For the first time, high severity (level A), mission-critical tickets are now taking weeks, not hours, to fix at Microsoft.
Audience: Microsoft Vendor Management | IT Sourcing & Procurement | CIO
For the first time, high severity (level A), mission-critical tickets are now taking weeks, not hours, to fix at Microsoft.
Unfortunately for some enterprises that have combined their Unified Support (formerly Premier) agreement with their Microsoft Enterprise Agreement (EA), they are now locked into a less-than-ideal support experience for 3 years and may be forced to either staff up their own internal unified service desk team or use a third-party provider in parallel with Microsoft.
Low severity issues taking 60 days or longer to resolve were tolerated because no one will lose their job due to a languishing severity B or C support ticket.
However, the situation is rapidly changing for a number of Unified enterprise customers. Q4 2022 finds many Microsoft support subscribers in a traffic jam like no other. There were early warning signs of rush hour traffic building but no one anticipated a complete gridlock.
That is exactly what is happening to some Microsoft Unified Enterprise subscribers right now. They were sold an “as needed” organization-wide support model where they could open tickets as needed. Some cut back on their internal helpdesk headcount to lean into the model. Others waited to see before impacting internal IT.
Low severity TTR suffered from the onset but were tolerated and managed. Now, critical tickets are suffering as well, and enterprise IT teams are feeling the heat as they expand their reliance on Microsoft cloud services. In many cases, 100% of the tickets being sent to Microsoft Unified are now experiencing drastically longer TTR.

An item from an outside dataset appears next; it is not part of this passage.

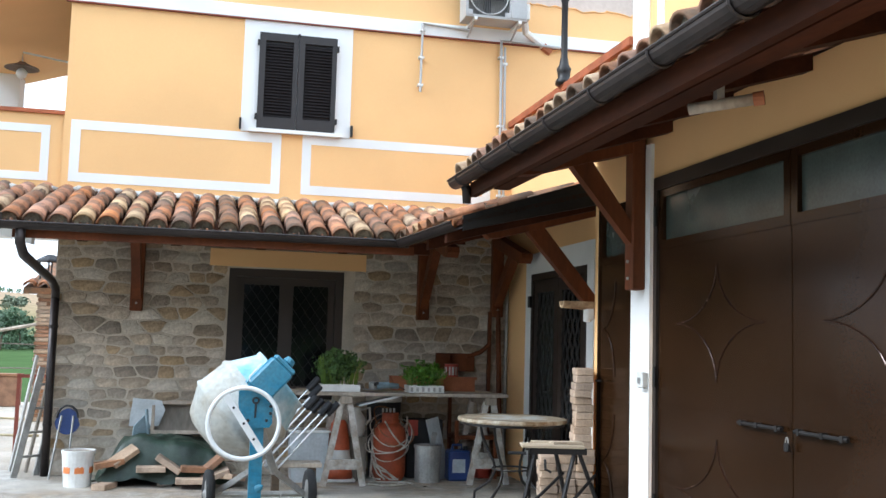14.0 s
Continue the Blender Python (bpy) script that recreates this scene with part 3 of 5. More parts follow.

Now, many are going into weeks and word on the street from Microsoft Customer Success Account Mangers (CSAMs) is there simply aren’t enough qualified engineers at Microsoft (including overseas outsourcing) to handle the rapidly expanding Unified Support ticket volume.
“Year over year, Azure and other cloud solutions stood out as the fastest-growing subsegment with a revenue increase of 82 percent.”
– Microsoft Fiscal Year-End 2022 as reported by Statista
Microsoft as an organization is measured by one metric – selling new or expanding existing Cloud services (licensing). Unfortunately for the Unified Support service delivery team, M365 and Azure sales teams are outstripping support capacity and show no sign of slowing their pace as they battle for cloud supremacy with Amazon, Google, and Salesforce.
Microsoft already lacks SLAs around Response Time and TTR so there is no financial pressure for Unified Support to perform. Internal IT support teams currently find themselves in the unenviable position of babysitting all tickets submitted to Microsoft via Unified. This is particularly problematic during mission-critical tickets where the stakes are high. Instead of working on the issue in parallel with Microsoft, many internal IT teams turn into CritSit (Critical Situation) managers since Microsoft CSAMs are overwhelmed triaging high-severity support tickets for their customers and being forced to re-prioritize critical support incidents daily.
Microsoft estimates there are over 5,000 open jobs in the Unified Support organization and rising. It takes months to upskill or train the engineers you have, let alone hire new qualified engineers for hot Microsoft technologies. Is Microsoft hiring to get ahead of the ramping Unified demand or simply to meet the existing labor shortage? Only time will tell. In case you’re wondering what technologies are most in demand for new hires at Microsoft Consulting Services/Unified/Premier Support, they’re probably not dissimilar to your own organization: Azure, Dynamics and then 365.